Better than Bitcoin? 5 higher-return ways to trade Bitcoin


Bitcoin has been flying high recently, and the token has recently been flirting with the $100,000 level after setting new all-time highs. Those are heady gains to be sure, but traders actually have ways to play Bitcoin that can earn them even higher profits than just owning Bitcoin directly. These methods present greater risk, but they do offer much higher potential returns in exchange.

Here’s how to generate higher returns playing Bitcoin than actually buying Bitcoin.

Bitcoin has a long history of volatile returns, but the price gains over time have been undeniable. It’s been “up and to the right,” despite some massive declines from time to time. While traders can still purchase Bitcoin from a crypto exchange, it’s now possible to wager on Bitcoin’s rise and potentially generate even higher — but more volatile — returns in a variety of other ways.

Early 2024 saw the arrival of spot Bitcoin exchange-traded funds (ETFs), allowing traders to own Bitcoin through a fund rather than directly through a crypto exchange. The funds match the crypto’s performance one for one, so if Bitcoin rises 10 percent, so does the fund. With the best online brokers charging no commissions on ETF trades and the low expense ratios of the Bitcoin ETFs, the funds are a great way to own and trade the cryptocurrency.

But traders now have the ability to trade options on those Bitcoin ETFs, as options began rolling out on the funds in November 2024. Options give traders a more leveraged way to ride Bitcoin’s price increase, offering potentially faster gains than owning it directly if the coin price rises.
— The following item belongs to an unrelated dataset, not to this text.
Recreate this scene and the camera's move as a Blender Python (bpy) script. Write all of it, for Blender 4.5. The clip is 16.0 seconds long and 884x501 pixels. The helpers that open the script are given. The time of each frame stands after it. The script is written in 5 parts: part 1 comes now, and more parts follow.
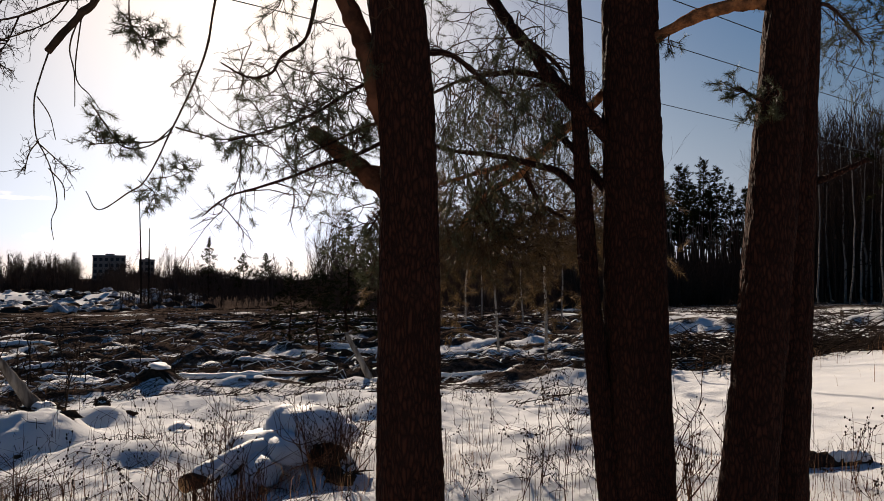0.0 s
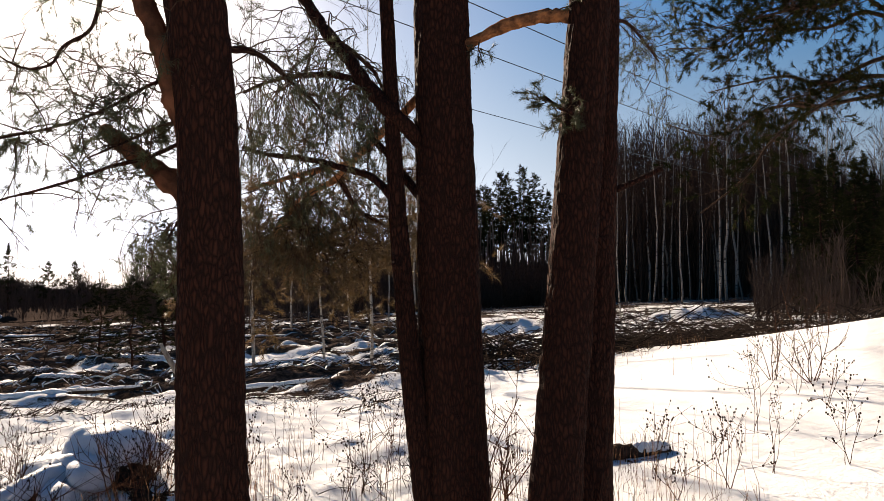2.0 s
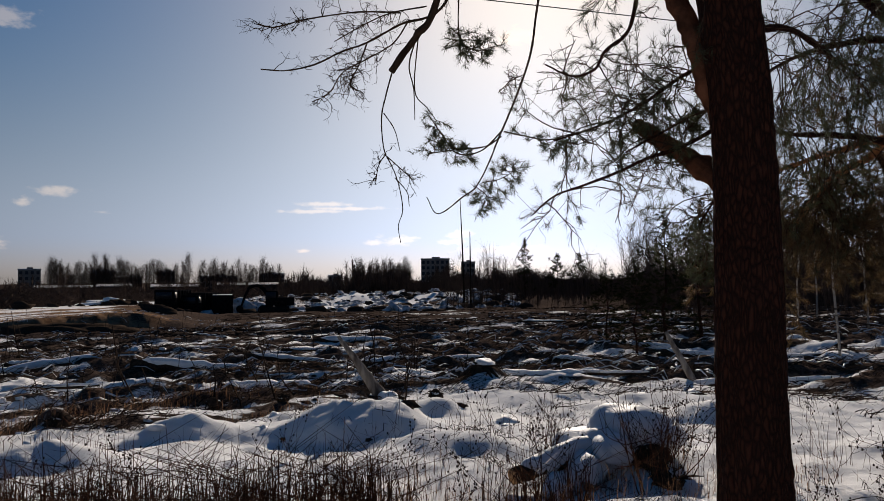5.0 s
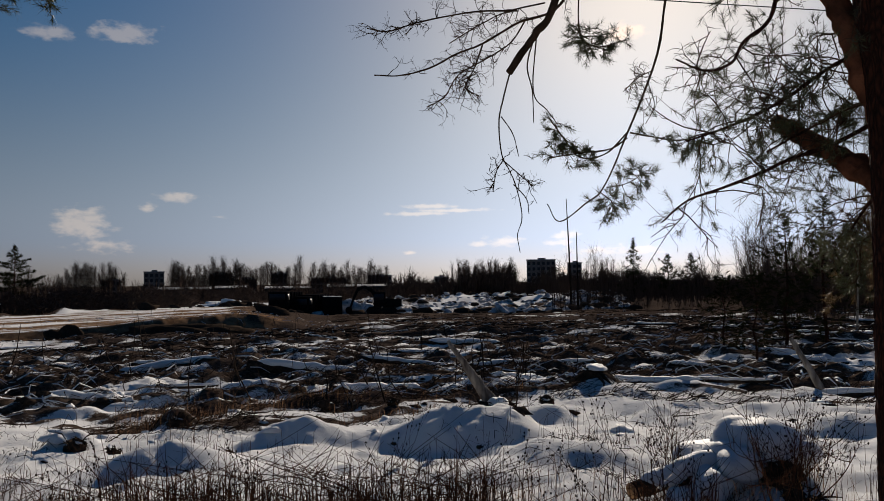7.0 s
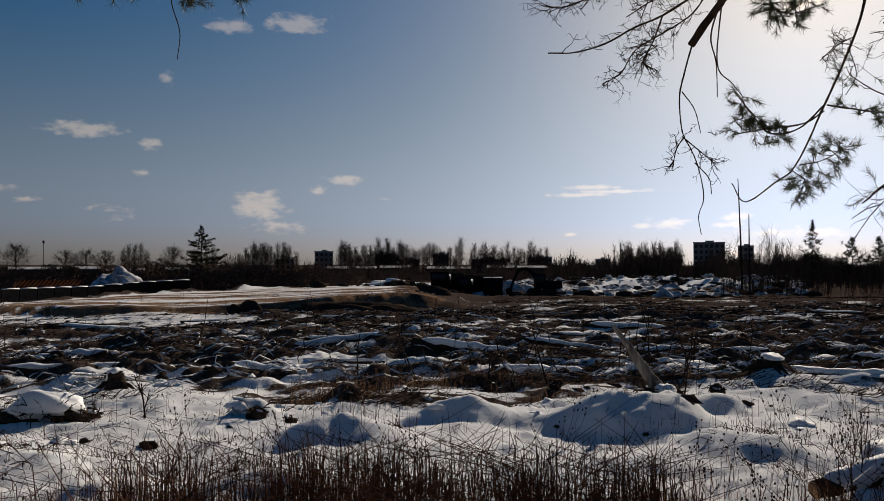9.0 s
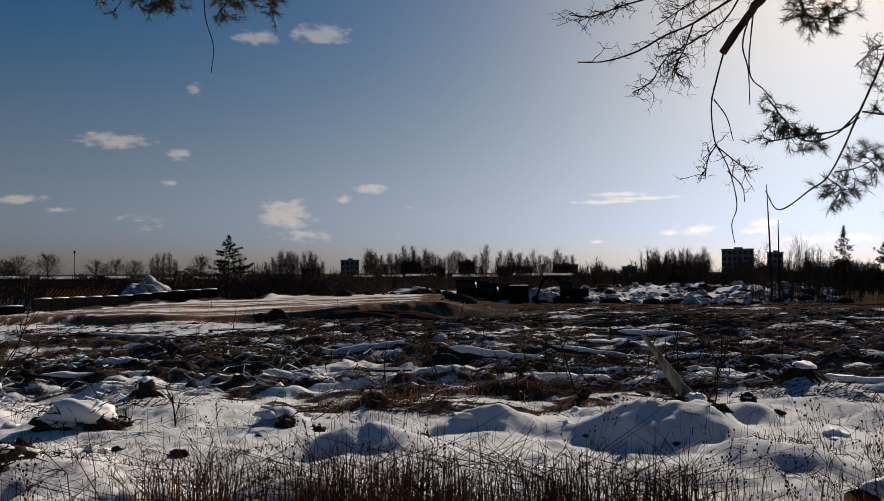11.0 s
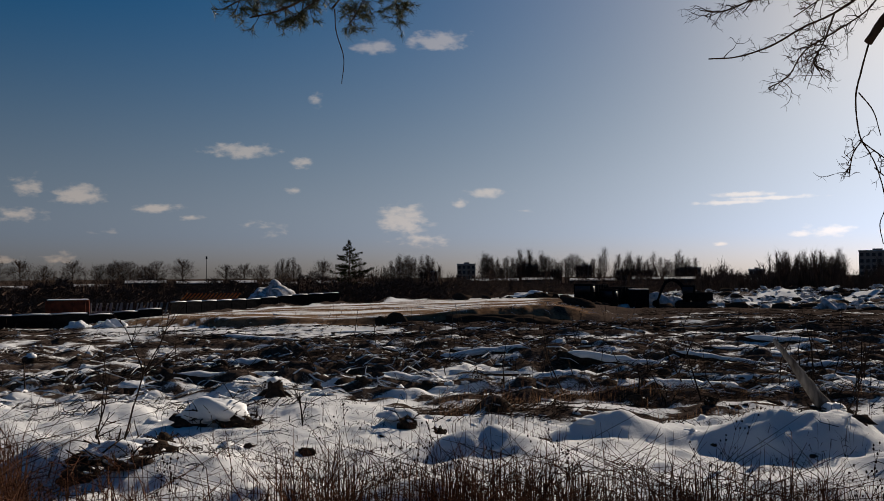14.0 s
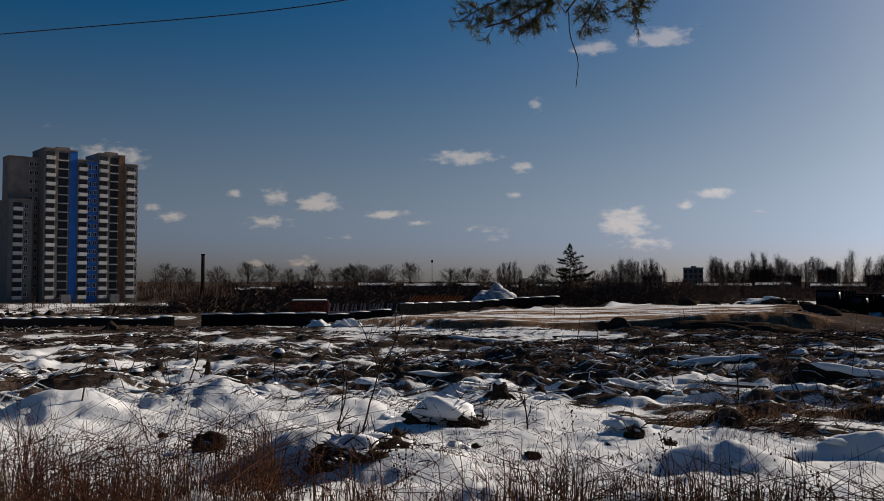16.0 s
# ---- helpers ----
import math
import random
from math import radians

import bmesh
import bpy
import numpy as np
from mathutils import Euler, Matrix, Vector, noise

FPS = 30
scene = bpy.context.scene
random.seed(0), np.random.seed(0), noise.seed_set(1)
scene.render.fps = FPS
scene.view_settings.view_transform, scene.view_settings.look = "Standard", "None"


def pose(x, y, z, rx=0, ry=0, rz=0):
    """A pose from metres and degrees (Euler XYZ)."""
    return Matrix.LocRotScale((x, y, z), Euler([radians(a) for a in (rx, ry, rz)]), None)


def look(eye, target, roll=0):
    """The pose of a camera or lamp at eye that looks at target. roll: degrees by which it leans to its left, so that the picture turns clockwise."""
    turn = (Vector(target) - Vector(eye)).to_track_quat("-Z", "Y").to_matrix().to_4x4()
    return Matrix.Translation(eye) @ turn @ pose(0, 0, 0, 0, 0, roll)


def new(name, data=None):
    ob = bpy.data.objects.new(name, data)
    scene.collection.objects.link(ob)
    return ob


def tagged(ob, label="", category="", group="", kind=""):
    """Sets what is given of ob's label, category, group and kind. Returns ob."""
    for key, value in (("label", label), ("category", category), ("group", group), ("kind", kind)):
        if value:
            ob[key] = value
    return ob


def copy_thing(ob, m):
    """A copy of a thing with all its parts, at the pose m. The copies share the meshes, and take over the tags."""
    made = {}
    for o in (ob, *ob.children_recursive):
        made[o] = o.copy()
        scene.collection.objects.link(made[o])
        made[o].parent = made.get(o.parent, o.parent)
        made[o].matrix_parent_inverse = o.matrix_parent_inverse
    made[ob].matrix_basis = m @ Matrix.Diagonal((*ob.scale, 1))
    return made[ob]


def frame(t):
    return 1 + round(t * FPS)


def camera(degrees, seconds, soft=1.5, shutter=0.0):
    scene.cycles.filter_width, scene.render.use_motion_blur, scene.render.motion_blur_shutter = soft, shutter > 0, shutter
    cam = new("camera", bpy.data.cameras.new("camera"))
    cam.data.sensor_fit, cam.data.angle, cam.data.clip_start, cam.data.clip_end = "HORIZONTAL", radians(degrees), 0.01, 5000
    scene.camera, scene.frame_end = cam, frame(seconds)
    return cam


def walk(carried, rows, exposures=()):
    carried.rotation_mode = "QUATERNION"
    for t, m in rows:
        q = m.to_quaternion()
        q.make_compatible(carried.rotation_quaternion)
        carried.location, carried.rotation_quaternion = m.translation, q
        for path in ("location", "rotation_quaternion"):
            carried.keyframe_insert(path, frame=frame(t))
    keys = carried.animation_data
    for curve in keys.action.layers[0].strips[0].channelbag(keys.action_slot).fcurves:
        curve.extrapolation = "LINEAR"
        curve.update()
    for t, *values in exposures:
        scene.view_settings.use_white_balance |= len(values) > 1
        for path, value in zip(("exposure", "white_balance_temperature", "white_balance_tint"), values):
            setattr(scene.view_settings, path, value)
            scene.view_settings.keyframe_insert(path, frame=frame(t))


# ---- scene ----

Traders can also sell options for income, and generate returns from the coin’s notorious volatility.

Drawbacks: Options offer leverage, but the potential for magnified gains also comes with the risk of magnified losses. You’re adding leverage on top of an already-volatile cryptocurrency.

While futures may be more associated with commodities such as oil, corn and pork bellies, they also allow traders to purchase Bitcoin and Ethereum, the world’s second-largest cryptocurrency.

Bitcoin futures also give traders leverage on the price of Bitcoin, allowing them to put up only a portion of the full purchase price as margin and accelerate their returns if the token rises. With futures, you’ll pay a small fraction of the contract’s full value to open the position. If Bitcoin rises, your position also rises, but it will move up even faster because you’ve invested only part of the contract’s value. But this leverage cuts both ways, and can accelerate losses, too.